Mithilfe eines speziellen E-Mail-Systems kann der Hinweisgeber anonym bleiben, gleichwohl kann mit ihm kommuniziert werden. Hinweisgeber, die den Schutz der Anonymität nicht suchen, können sich per Telefon oder E-Mail direkt an die Kommission wenden.

Praxishinweis:
Bereits zum 1. Januar 2017 hatte die Bundesanstalt für Finanzdienstleistungsaufsicht (BaFin) ein Meldesystem zur Abgabe anonymer Hinweise auf Verstöße gegen Kapitalmarktvorschriften eingeführt (siehe dazu Update Compliance Nr. 1/17).

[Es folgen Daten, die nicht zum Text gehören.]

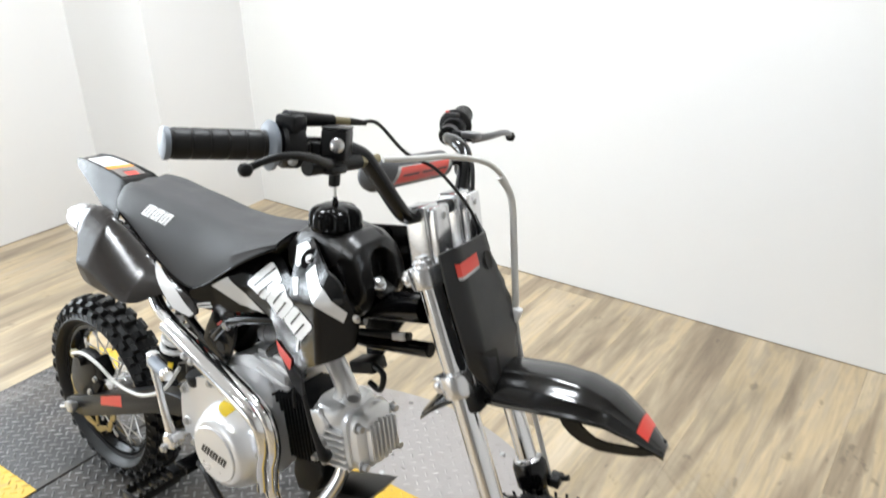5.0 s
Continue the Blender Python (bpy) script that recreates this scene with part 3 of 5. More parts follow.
def wheel(name, label, R, half, rim_r, knob, n, rows, disc, seed):
    rng = random.Random(seed)
    rim_prof = [(rim_r, -0.0235), (rim_r + 0.004, -0.0225), (rim_r + 0.004, -0.020), (rim_r - 0.004, -0.018), (rim_r - 0.011, -0.012), (rim_r - 0.0135, -0.006), (rim_r - 0.014, 0),
                (rim_r - 0.0135, 0.006), (rim_r - 0.011, 0.012), (rim_r - 0.004, 0.018), (rim_r + 0.004, 0.020), (rim_r + 0.004, 0.0225), (rim_r, 0.0235),
                (rim_r - 0.006, 0.0225), (rim_r - 0.010, 0.018), (rim_r - 0.0165, 0.012), (rim_r - 0.0185, 0.006), (rim_r - 0.0188, 0), (rim_r - 0.0185, -0.006), (rim_r - 0.0165, -0.012), (rim_r - 0.010, -0.018), (rim_r - 0.006, -0.0225)]
    w = part(name, lathe(rim_prof, (0, 0, 0), (0, 1, 0), 72, closed=True), BLACK_GLOSS, BIKE, label)
    body, ribs, blocks = tyre_mesh(R, half, rim_r, knob, n, rows, rng)
    part("tyre", body, RUBBER, w, "knobbly black rubber tyre")
    ob = new("sidewall_ribs", ribs)
    ob.parent = w
    tagged(ob, kind="stuff")
    for me, phi in blocks:
        ob = new("knob", me)
        ob.parent = w
        ob.matrix_basis = Matrix.Rotation(-phi, 4, (0, 1, 0))
    hub = lathe([(0.012, -0.048), (0.021, -0.048), (0.021, -0.044), (0.044, -0.043), (0.046, -0.040), (0.044, -0.037), (0.026, -0.034), (0.022, -0.02), (0.022, 0.02),
                 (0.026, 0.030), (0.044, 0.032), (0.046, 0.035), (0.044, 0.038), (0.026, 0.042), (0.020, 0.056), (0.012, 0.056)], (0, 0, 0), (0, 1, 0), 36)
    part("hub", hub, POLISHED, w, "polished spoke hub")
    part("bearing_cap", join(lathe([(0.010, -0.0535), (0.020, -0.0535), (0.026, -0.050), (0.026, -0.0485), (0.010, -0.0485)], (0, 0, 0), (0, 1, 0), 28)), CAST_BLACK, w)
    for k in range(6):
        a = 2 * math.pi * k / 6
        part("hub_bolt", bolt((0.036 * math.cos(a), -0.043, 0.036 * math.sin(a)), (0, -1, 0), 0.0035, 0.004), SCREW, w)
    # spokes, crossed in pairs
    hr, rr = 0.043, rim_r - 0.018
    count = 28
    lens = []
    mesh = None
    for k in range(count):
        side = -1 if k % 2 else 1
        lean = 1 if (k // 2) % 2 else -1
        a_rim = 2 * math.pi * (k + 0.5) / count
        a_hub = a_rim + lean * radians(38)
        p0 = Vector((hr * math.cos(a_hub), -0.036 if side < 0 else 0.034, hr * math.sin(a_hub)))
        p1 = Vector((rr * math.cos(a_rim), side * 0.004, rr * math.sin(a_rim)))
        L = (p1 - p0).length
        if mesh is None:
            b = lathe([(0.0024, -0.002), (0.0019, 0.01), (0.0019, L - 0.017), (0.0032, L - 0.016), (0.0032, L + 0.001)], seg=8)
            mesh = bpy.data.meshes.new("spoke")
            b.to_mesh(mesh)
            b.free()
            mesh.materials.append(SPOKE_ZINC)
            mesh.shade_smooth()
        ob = new("spoke", mesh)
        ob.parent = w
        ob.matrix_basis = Matrix.Translation(p0) @ basis(p1 - p0)
    part("valve", join(rod((0, -0.003, rr), (0, -0.008, rr - 0.03), 0.0035, 0.0028, 8)), SCREW, w)
    if disc:
        r0, r1, y, m = disc
        d = part("brake_disc", wavy_disc(r0, r1, 10, 0.003, y), m, w, "wavy brake disc")
        for k in range(5):
            part("disc_carrier", moved(box(r0 - 0.03, 0.003, 0.010, ((r0 + 0.036) / 2, y, 0)), Matrix.Rotation(2 * math.pi * k / 5, 4, (0, 1, 0))), m, w)
        for k in range(20):
            a = 2 * math.pi * (k + 0.3 * (k % 2)) / 20
            rr2 = (r0 + r1) / 2 + (0.006 if k % 2 else -0.006)
            part("disc_slot", box(0.010, 0.0044, 0.004, (0, 0, 0), rot=(0, 0, 0)), GAP, w).matrix_basis = Matrix.Rotation(-a, 4, (0, 1, 0)) @ Matrix.Translation((rr2, y, 0)) @ Matrix.Rotation(radians(35), 4, (0, 1, 0))
    return w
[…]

Aufsichts- und Strafverfolgungsbehörden wollen besorgten und verärgerten Mitarbeitern, Wettbewerbern oder Kunden damit die Möglichkeit geben, Verstöße zu melden, ohne ihre eigene Identität preisgeben zu müssen. Inwieweit die Anonymität die Glaubhaftigkeit des Hinweises schmälert, ist in jedem Einzelfall zu prüfen. Fest steht aber, dass die Behörden whistle blowern Gehör verschaffen wollen.

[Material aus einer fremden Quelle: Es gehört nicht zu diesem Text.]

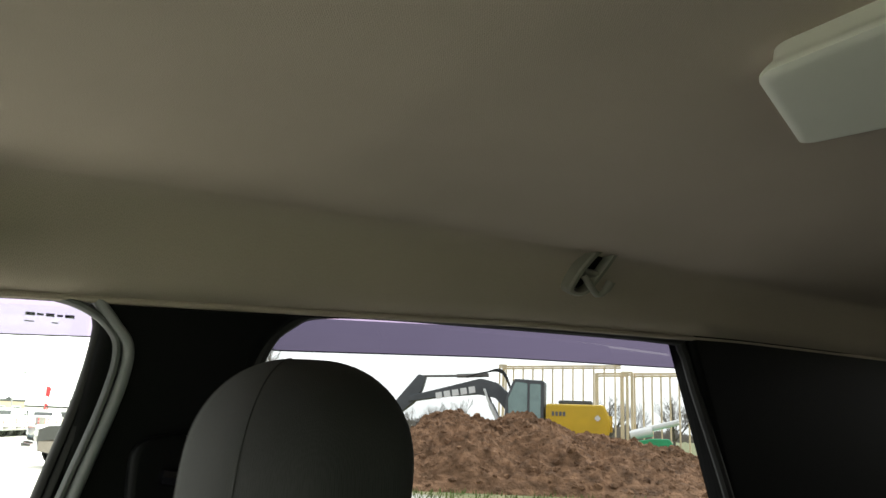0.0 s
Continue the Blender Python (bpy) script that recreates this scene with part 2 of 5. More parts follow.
# ---- the car's shell: headliner, rails, pillars, glass ----
RAIL_X = 0.628
RAIL_Y = (-2.4, -1.6, -1.09, -0.73, -0.48, -0.27, -0.17, -0.055, 0.005, 0.098, 0.194, 0.284, 0.36, 0.9)
RAIL_Z = (1.64, 1.666, 1.670, 1.663, 1.652, 1.644, 1.641, 1.630, 1.621, 1.599, 1.565, 1.519, 1.476, 1.21)
ROOF_Y = (-2.4, -1.6, -0.9, -0.6, -0.3, -0.1, 0.0, 0.06, 0.12, 0.2, 0.27, 0.325)
ROOF_Z = (1.70, 1.745, 1.757, 1.758, 1.752, 1.742, 1.729, 1.716, 1.700, 1.672, 1.643, 1.617)


def soft_lerp(x, xs, ys, h=0.04):
    return sum(lerp(x + d * h, xs, ys) * w for d, w in ((-1, 0.25), (-0.5, 0.25), (0, 0.2), (0.5, 0.15), (1, 0.15)))


def inset(y):
    """How far the cabin's sides draw in towards the tail."""
    return 0.06 * max(0.0, -0.1 - y)


def taper(bm):
    for v in bm.verts:
        v.co.x -= math.copysign(inset(v.co.y), v.co.x)
    return bm


def rail_z(y):
    return soft_lerp(y, RAIL_Y, RAIL_Z, 0.03)


# outline of the overhead console's plastic skirt, in its own plane
SKIRT = [(-0.150, 0.108), (-0.146, 0.07), (-0.086, -0.078), (0.130, -0.0765), (0.138, 0.03), (0.126, 0.070), (0.094, 0.115), (0, 0.121)]
SKIRT_R = [0.012, 0.03, 0.070, 0.045, 0.03, 0.03, 0.012, 0.05]
SKIRT_LINE = [Vector(p) for p in rounded(SKIRT, SKIRT_R, 7)]


def console_gap(x, y):
    """Distance outside the skirt (negative inside), the sideways share of its direction, and the place along it."""
    q = Vector((x + 0.005, (y - 0.165 - 0.0064) / 0.9153))
    if abs(q.x) > 0.4 or abs(q.y) > 0.4:
        return 0.4, 0.0, q.y
    best, near, inside = 9.0, q, False
    for i, b in enumerate(SKIRT_LINE):
        a = SKIRT_LINE[i - 1]
        e = b - a
        f = min(1.0, max(0.0, (q - a).dot(e) / max(e.dot(e), 1e-12)))
        p = a + e * f
        if (q - p).length < best:
            best, near = (q - p).length, p
        if (a.y > q.y) != (b.y > q.y) and q.x < a.x + (q.y - a.y) / (b.y - a.y) * e.x:
            inside = not inside
    nx = (q.x - near.x) / best if best > 1e-6 else 0.0
    return (-best if inside else best), nx, q.y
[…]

Auch in Unternehmen werden vermehrt Hinweisgebersysteme eingerichtet:

Kreditinstitute i. S. des Kreditwesengesetzes sind gem. § 25c Abs. 1 Satz 4 Nr. 3 KWG hierzu sogar gesetzlich verpflichtet. Die Neufassung 2017 des Deutschen Corporate Governance Kodex empfiehlt in seiner Ziff. 4.1.3 die Einrichtung von whistle blower-Hotlines für Mitarbeiter. Mit guten Gründen wird zudem vertreten, dass die Einrichtung derartiger Meldestellen zu einem effektiven Compliance-System gehören, das Rechtsverstöße - insbesondere Straftaten – aus dem Unternehmen heraus verhindert oder schnell verfolgt.

Wie ein solches Hinweisgebersystem ausgestaltet werden kann, sodass z. B. auch Privatunternehmen whistle blowern Anonymität zusichern kann oder der whistle blower ausreichenden rechtlichen Schutz erhält, ist umstritten. Jüngst hat das Landgericht Bochum entschieden, dass Aufzeichnungen eines anwaltlichen Ombudsmanns über eine whistle blower-Meldung beschlagnahmt werden dürfen.